While term premiums are unlikely to fall much further, IFAs are likely to see many improvments to the sales process, as Adele Burton discovers
Term assurance sales continued on a strong footing last year despite being dogged by controversy over endowment policies. The life industry is hoping for a smoother ride this year, although the review of the Standards of Best Practice due out in May is sure to spring a few surprises.
Billed as one of the simplest and most effective types of protection, term assurance is also one of the cheapest forms of protection and the past year has seen more competitors enter the market, although there has been consolidation between groups.
The tragic events of 11 September also had an impact in the latter part of the year ' with sales rising as a result. Nick Kirwan, head of product development at Scottish Provident, says: 'We have seen a marked change since 11 September. A lot of people seem a lot less secure since then. Interest rates have also been low and stock markets volatile, which means investors have been reluctant to put their money into investments. In this sort of environment IFAs are unlike to turn to protection.' he says.
During 2001, some term providers implemented further rate cuts, but experts are uncertain whether this can be sustained in 2002.
Ronnie Martin, product director at Legal & General, says: 'We won't continue to see the sharp downward movement in price which we've experienced in the last couple of years. Future mortality improvements have been taken into account very largely in today's pricing and it would be unreasonable to expect them to carry on in the way they were. Any movement in price is more likely to be a reflection of customer servicing and processing. This means that the downward movement would be less than in the past couple of years.'
Jerry Warner, marketing development manager at Standard Life, agrees: 'There won't be the same degree of rate cutting this year ' being able to pass savings on to customers can't go on. If premiums start to bottom out there will be more emphasis on quality.'
Alongside pricing issues, the state of the mortgage market could have an effect on term assurance. Industry research has shown that 45% of term assurance is mortgage-related and providers expect this figure to increase.
Last year's endowment demise did lead to a reduction in term sales but Laura Shanks, product development manager at Scottish Equitable, believes that this is now over. 'Endowments have had an effect on the mortgage protection market but I think this is coming to an end now,' she says.
As a result of endowment policies hitting the headlines during 2000 and 2001, Mike Haughton, protection product development manager at Royal & SunAlliance, believes that more people now opt for repayment mortgages which in turn opens up a bigger market for those requiring term assurance to cover mortgages.
He added: 'Those providers who can handle large applications with minimum administration will be the winners. They will be looking at bulk deals to get the business through as quick as possible.'
Changing borrowing trends have also had an impact on the term market. Kirwan says that he has noticed an increase in the numbers of people taking out flexible mortgages rather than fixed deals, which suggests consumers want more flexibility over all of their finances ' including protection.

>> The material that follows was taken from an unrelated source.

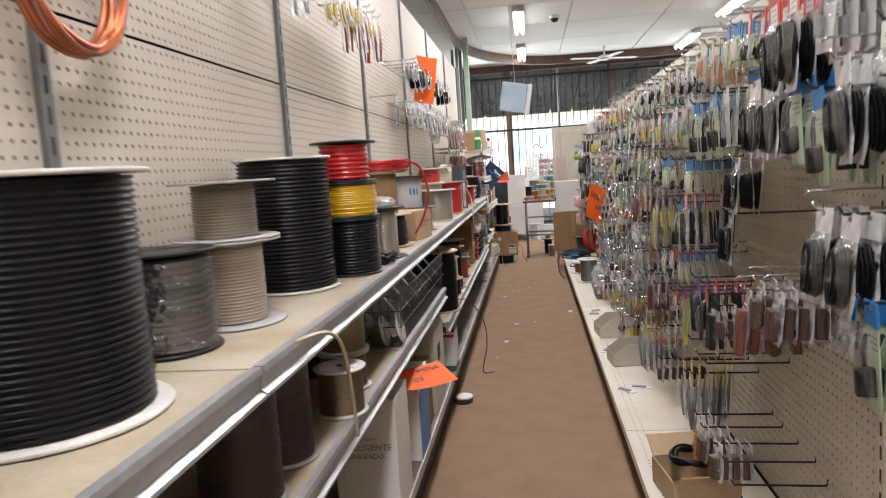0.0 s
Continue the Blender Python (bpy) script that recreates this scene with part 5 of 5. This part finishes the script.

'Huge numbers of people are now taking flexible mortgages rather than fixed. This means people are demanding the flexibility which goes alongside flexible mortgages. There are now more flexible protection plans on the market and this is a trend which will continue,' he says.
However, research from Legal & General has shown that 85% of males and 92% of females do not have any term assurance on top of their mortgage, which Martin says offers many opportunities to intermediaries. 'There are still lots of opportunities in the market particularly for individual and family protection,' he says.
As for the housing market in the coming year, the mortgage industry believes that current interest rates are as low as they will probably go and is predicting a buoyant year and this should be good news for the term market. Kirwan says: 'Interest rates are low which implies the mortgage market will be buoyant.'
However, if there are pressures in the housing market, Martin says that advisers will move into other areas such as business protection, where term assurance can play a vital role. 'Using the opportunities that stakeholder has provided, advisers will be talking to businesses about stakeholder issues and they can then talk about business protection at the same time.'
One area to look out for in the coming year is e-trading. Several insurers believe that more intermediaries will look towards this as a source of business practice. With the advent of new technology enabling applications to be processed online, providers are optimistic that this is the way forward for intermediaries.
Haughton believes that more intermediaries will turn to technology in order to accelerate business applications.
'Providers will try to be slicker in their processing in terms of speed and efficiency. IFAs will be able to put business straight onto the books via the internet. At the moment there are only two or three providers doing it but I think there will be a lot more.'
Martin agrees: 'The move towards e-trading on term assurance is gathering pace. IFAs are responding well and see it as a benefit to speed up the whole transaction and allow cover to be put in place quicker. More and more IFAs will begin to submit business online.'
As there are currently only a handful of intermediaries using this procedure, this could be one of the major growth areas for 2002.
Martin also sees further developments in 2002. 'Income benefits are now available as an alternative to a lump sum and there has been a development of point of sales tools which advisers can use to identify protection needs at the point of sale,' he says.
So while IFAs may not be able to offer clients lower and lower rates, the sales process is likely to see substantial improvements ' making life easier for IFAs.